Bunny action aside, I had a train to catch. It went back through Kirton Lindsey, where a man got off, took a picture, and then got back off (bastard), and then Gainsborough Central. None of the trains had kept time particularly well, and we were 15 minutes late when I got off at Gainsborough Central. It is the most modern of the three stations, with more facilities, step free access, a bin which actually had rubbish in, multiple signs, and a socking great car park for a nearby shopping area. The semaphore signals and signal box keeps the slightly disused/old feel.
40 minutes later, another service back to Barnetby and Cleethorpes approached. I didn't board it, but took a picture. It was early, and some people were waiting for it on the wrong platform. They hurried across when they realised it was the Cleethorpes train.
As mentioned (in passing) earlier, Gainsborough has a second, much better used station. This is Lea Road, which is a mile from Central. I did this walk, noting the roundabout, dual carriageway and small residential street which was the route between the two stations.
As I waited for the train to Sheffield (where I could then get back to Edinburgh), another member of the “confused people in Gainsborough” community, who wanted to know what platform the train to Lincoln departed on. It was the other platform, and it had departed 5 minutes ago, with the electronic announcement speaking of the stopping point of “Sexilby” (there is a station called Saxilby between Gainsborough and Lincoln).
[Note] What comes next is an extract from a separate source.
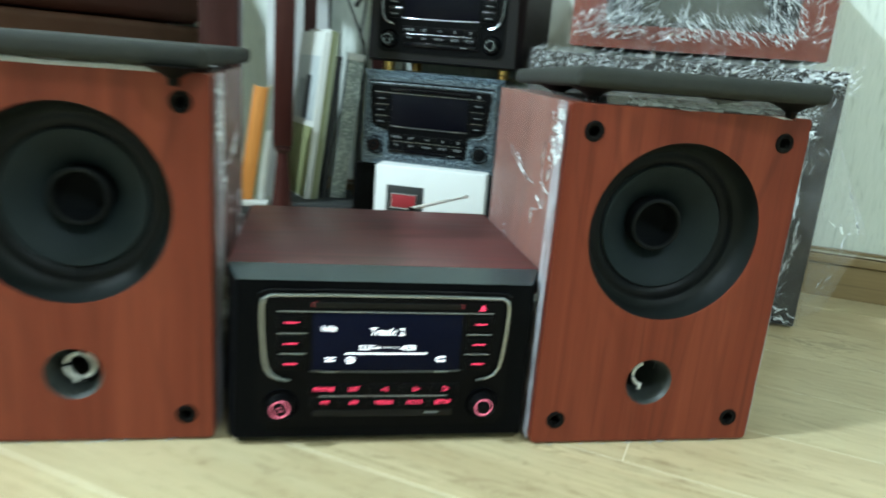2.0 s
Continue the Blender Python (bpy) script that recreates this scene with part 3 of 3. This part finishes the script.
    key = part("key", boxed(0.052 - 0.0122, 0.052 + 0.0122, yf - 0.0007, yf + 0.0005, 0.0488, 0.0592, 0.0009), BLACK, fas)
    back = [(0.0492, 0.0555), (0.0530, 0.0555), (0.0545, 0.0542), (0.0530, 0.0526), (0.0495, 0.0526)]
    part("return_mark", tube(bmesh.new(), [(px, yf - 0.0009, pz) for px, pz in back], 0.00035, 5), lamp, key)
    part("card_slot", boxed(-0.060, 0.060, yf - 0.0003, yf + 0.0006, 0.0285, 0.0345, 0.0003), GLOSS, fas)
    part("usb_mark", boxed(0.036, 0.0475, yf - 0.0006, yf, 0.0312, 0.0320), DIM_GREY, fas)
    if lit:
        ys = yf - 0.0009
        writing("screen_text", "Info", -0.0483, 0.1085, 0.0056, LIT_WHITE, fas, ys)
        writing("screen_text", "Track 2", -0.0005, 0.1060, 0.0068, LIT_WHITE, fas, ys)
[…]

I'm surprised at the patronage for Brigg station. With trains for only 1 day of the week, it could well be more like Kirton Lindsey, which only manages a few hundred. What the high patronage does show is that it should get a more frequent passenger service, perhaps the novelty of a train on a day other than a Saturday would be beneficial. Gainsborough Central gained an hourly service for most of the week the day after I visited, and I expect the patronage to increase substantially, possibly at the expense of Lea Road. The position of Kirton Lindsey in relation to the town is probably a hindrance to that station. Then again, probably not as much as the lack of trains.